As I sit in Lawn Room 15 and watch the 2018 NCAA Tournament unfold, I am again amazed — as I am every year — by March Madness. There are few things like it.
Every year, a field of 68 is effectively reduced to only one survivor — like the Hunger Games. But what’s really so amazing about the NCAA Tournament is the fact that you do not need to be a sports fan to enjoy it. Many of you reading this might not know the first thing about the best college basketball teams — with the exception of the Hoos — yet you still felt compelled to fill out a bracket. To me, this is what’s really special about March Madness every year.
So what is it that makes March Madness so unique? Is it the possibility of a Cinderella story? The gambling opportunity to make money in a bracket pool and own bragging rights for the next year? The inevitable viewing parties? Or perhaps most compellingly, having the chance to see the Hoos win it all? There are so many different appeals outside of being a pure sporting event that make the NCAA Tournament such an intriguing event every year.

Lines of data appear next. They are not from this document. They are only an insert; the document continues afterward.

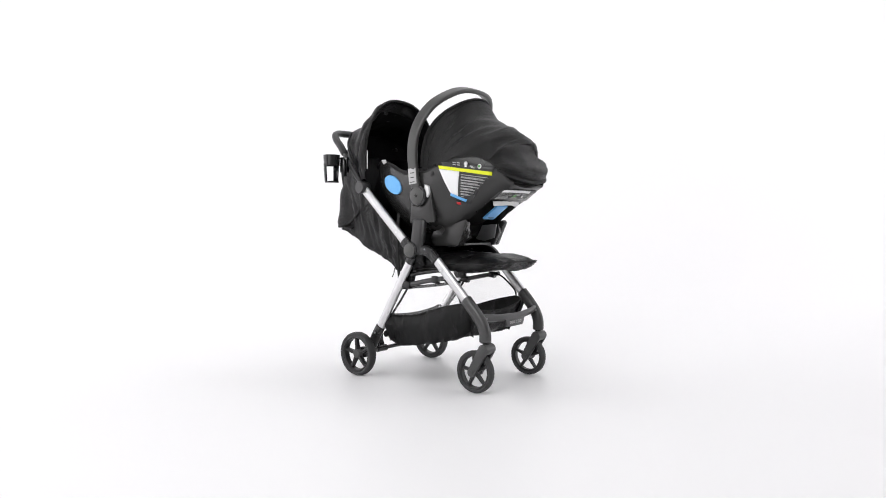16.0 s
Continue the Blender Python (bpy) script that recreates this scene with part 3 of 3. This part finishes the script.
basket = part("basket", grid_sheet([(0.232, 0.118, 0.178), (0.232, -0.118, 0.178), (-0.11, -0.158, 0.136), (-0.11, 0.158, 0.136)], 16, 16, (0, 0, -0.014), 0.006, 1.0), "fabric", cart, "black cloth shopping basket under the seat", thick=0.004)
for s in SIDES:
    sd = part("side_panel", basket_side(s), "fabric", basket, thick=0.003)
    part("rim_tape", sweep([(x, 0.166 * s, z) for x, z in TOP], 0.003, 0.0025, steps=5, sides=8), "trim", sd)
    bm = bmesh.new()
    up = [(0.235, 0.325), (0.15, 0.368), (0.12, 0.362), (0.08, 0.355), (0.03, 0.346), (0.0, 0.338), (-0.04, 0.295), (-0.075, 0.253)]
    dn = [(0.236, 0.289), (0.18, 0.281), (0.131, 0.269), (0.09, 0.257), (0.05, 0.245), (0.01, 0.235), (-0.04, 0.231), (-0.09, 0.230)]
    up, dn = smooth_table(up, 8), smooth_table(dn, 8)
    rings = []
    for i in range(7):
        v = i / 6
        rings.append([(p[0] + (q[0] - p[0]) * v, s * (0.1675 + 0.005 * math.sin(math.pi * v) * math.sin(k * 1.1 + 0.6 * math.sin(k * 0.7))), p[1] + (q[1] - p[1]) * v) for k, (p, q) in enumerate(zip(up, dn))])
    skin(bm, rings, closed=False, caps=False)
    part("mesh_panel", bm, "mesh", basket, "see-through pale mesh side panel")
part("front_panel", grid_sheet([(0.262, 0.160, 0.280), (0.262, -0.160, 0.280), (0.236, -0.122, 0.178), (0.236, 0.122, 0.178)], 20, 8, (0.010, 0, -0.01), 0.006, 2.0, 0.024), "fabric", basket, thick=0.003)
for s in SIDES:
    a = [(0.268, 0.168 * s, 0.272), (0.264, 0.158 * s, 0.250), (0.258, 0.146 * s, 0.226), (0.245, 0.132 * s, 0.205), (0.226, 0.124 * s, 0.184)]
    b = [Vector((0.264, 0.158 * s, 0.282)).lerp(Vector((0.240, 0.112 * s, 0.172)), k / 4) for k in range(5)]
    bm = bmesh.new()
    skin(bm, [a, [(p[0] + 0.004, p[1] * 0.97, p[2] - 0.004) for p in a], b], closed=False, caps=False)
    part("corner_gusset", bm, "fabric", basket, thick=0.004)
bp = part("back_panel", grid_sheet([(-0.133, 0.163, 0.234), (-0.133, -0.163, 0.234), (-0.122, -0.160, 0.150), (-0.122, 0.160, 0.150)], 20, 8, (-0.004, 0, -0.004), 0.003, 3.0, 0.017), "fabric", basket, thick=0.003)
part("rim_tape", sweep([(-0.134, 0.163 - 0.326 * k / 16, 0.2345 - 0.017 * math.sin(math.pi * k / 16) ** 0.7) for k in range(17)], 0.0035, 0.003, ref=(0, 0, 1), steps=2, sides=8), "trim", bp)
part("rim_tape", sweep([(0.263, 0.160 - 0.320 * k / 16, 0.2805 - 0.024 * math.sin(math.pi * k / 16) ** 0.7) for k in range(17)], 0.0035, 0.003, ref=(0, 0, 1), steps=2, sides=8), "trim", basket)
part("hem_roll", sweep([(-0.124, 0.165, 0.157), (-0.130, 0.06, 0.153), (-0.130, -0.06, 0.153), (-0.124, -0.165, 0.157)], 0.010, 0.012, ref=(0, 0, 1), steps=6, sides=12), "fabric", bp)
badge(bp, -0.1435, 0.046, -0.056, 0.194, 0.011, "logo", 0.0008)


# ---- infant car seat ----
seat = thing("infant_car_seat", "black infant car seat with carry handle and hood, facing the handlebar", "car seat")
# x, rim height, bottom height, half width
SHELL = smooth_table([(-0.212, 0.760, 0.715, 0.055), (-0.200, 0.774, 0.670, 0.105), (-0.175, 0.784, 0.635, 0.140), (-0.135, 0.786, 0.595, 0.162), (-0.09, 0.774, 0.556, 0.175), (-0.035, 0.747, 0.520, 0.181),
                      (0.02, 0.733, 0.503, 0.184), (0.08, 0.738, 0.500, 0.185), (0.13, 0.755, 0.505, 0.184), (0.165, 0.768, 0.515, 0.182), (0.19, 0.775, 0.532, 0.180), (0.225, 0.780, 0.562, 0.174),
                      (0.28, 0.782, 0.600, 0.160), (0.33, 0.768, 0.633, 0.143), (0.362, 0.742, 0.657, 0.131), (0.380, 0.715, 0.672, 0.119), (0.392, 0.698, 0.682, 0.098)], 4)
POW = 2.5


def shell_y(x, z):
    """Half width of the shell at that place."""
    zr, zb, w = interp(x, SHELL)
    d = min(1.0, max(0.0, (zr - z) / (zr - zb)))
    return w * (1 - d ** POW) ** (1 / POW)


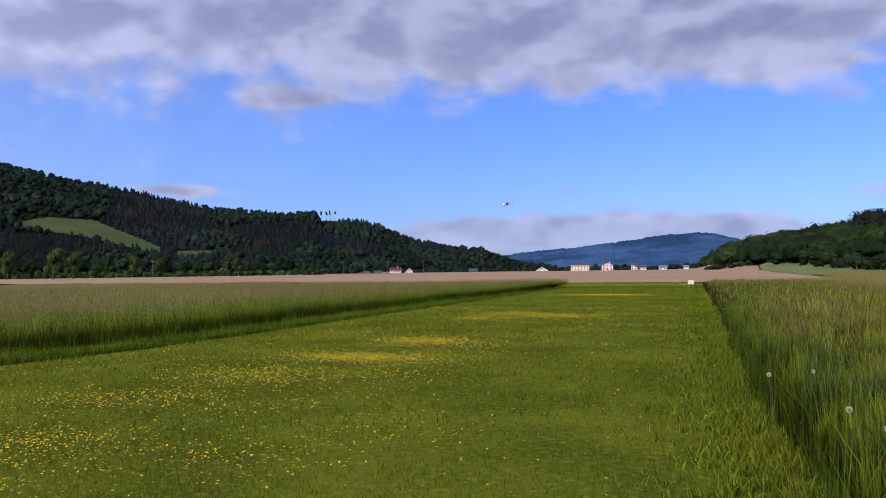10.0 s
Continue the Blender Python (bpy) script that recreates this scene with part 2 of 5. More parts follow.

One of the greatest aspects of the NCAA Tournament is the opportunity for lesser-known schools outside of the Power Five conferences to compete with the best teams — and best recruits — in the whole nation. For avid basketball fans, the tournament serves as a showcase for all the young and coming players before they move onto the next level in the NBA. But for the friends and families of those lesser-known schools, it’s all about making that one shot — that one unforgettable play — that will result in an upset that lives in infamy.
The NCAA Tournament is relentless. There are games non-stop almost every single day and upsets not even the experts saw coming. Unfortunately, our Hoos were on the wrong side of one of those upsets this year. Take a step back from the agony of that defeat and appreciate the unpredictability of this tournament. How else would we all be so drawn to the tournament every year?
As a society, we love the underdog. The Underdog Effect has been studied empirically dating back to Indiana University in 1992. For games in which we do not hold personal stake, rooting on the underdog is only natural — if we’re right, we’re praised for calling it. If we’re wrong, well, it wasn’t supposed to happen anyway.
In the NCAA Tournament, the underdog seems to deliver time and time again. The underdog gives us a chance to tell our friends, “Dude, I picked that team in my bracket!” The underdog leads us to believe that everyone really does have an equal chance and the team with the most heart or most humility can win just as much as the team with the most talent. Simply put, picking the underdog feels really good and the cost of being wrong is negligible.
When it’s do or die, kill or be killed, the Underdog Effect seems to manifest itself and a less refined game of basketball can prevail — for example, the countless three-pointers UMBC chucked up and knocked down. The belief in the improbable being possible almost wills the improbable to happen. The possibility of a great upset gets everybody watching up on their feet, and the Underdog itself seems to feed off of it. UMBC is not the only example of an unbelievable upset so far in this year’s tournament — far from it.
But it is teams like UMBC and many others, the teams with the players you’ve never heard of but still find yourself rooting for — the players as a media-saturated culture we love to interview and put on our T.V. screens, or the schools we love to cherish during the month of March because nobody ever even heard of them before. It is these schools and these opportunities that drive the sports world insane when it comes to March Madness. Anything can happen to any team at any time, and there’s a certain magic that seems to be willed on by fans every year that makes the impossible so possible in the NCAA Tournament.
Countless games go to the wire and are decided at the buzzer. The unexpected becomes the expected consistently, what shouldn’t happen, does happen. College campuses across the nation go absolutely all out with the glimmer of hope that they can be this year’s team that defies the odds. On the other hand, it’s a desperate helplessness that pervades. A fear of being the next SportsCenter special or 30 for 30. So much more than just basketball goes into the tournament every year and it glues our eyes to TV screens and our butts to couches so we don’t miss whatever is going to happen next.
With that being said, it’s kind of amazing that over 70 million people fill out and bet on a bracket in arguably the most unpredictable tournament there could possibly be. After the first round of action, there were zero perfect brackets. Powerhouses get knocked out by nobodies, the so-called experts make countless predictions that never come to fruition. It’s almost inevitable that your bracket goes horribly off track.
Nonetheless, every year there are countless hours spent analyzing, debating and picking the field. Some people base their decisions on the teams mascots. Others base it on wit. There really wouldn’t be a March without the madness, and some of the madness is the mere fact that people think they know what what they're talking about when it comes to this tournament. But nobody does. So hopefully you went with your gut and hopefully it was enough — for me, it certainly wasn’t.
Finally, poor Virginia fans — myself included — I ask you to refrain from boycotting the tournament and to avoid shaming our teams players and cherished history. This Virginia team, albeit going down in epic fashion, simply became the victim of the unrelenting, utterly remorseless madness of March. Instead of dwelling on that pain of defeat, try to watch the rest of the tournament with a sheer appreciation for the sport’s magic rather than a means for betting or owning bragging rights. The NCAA Tournament is nothing concrete and there is really nothing quite like it. We are given proof of this reality year after year after year.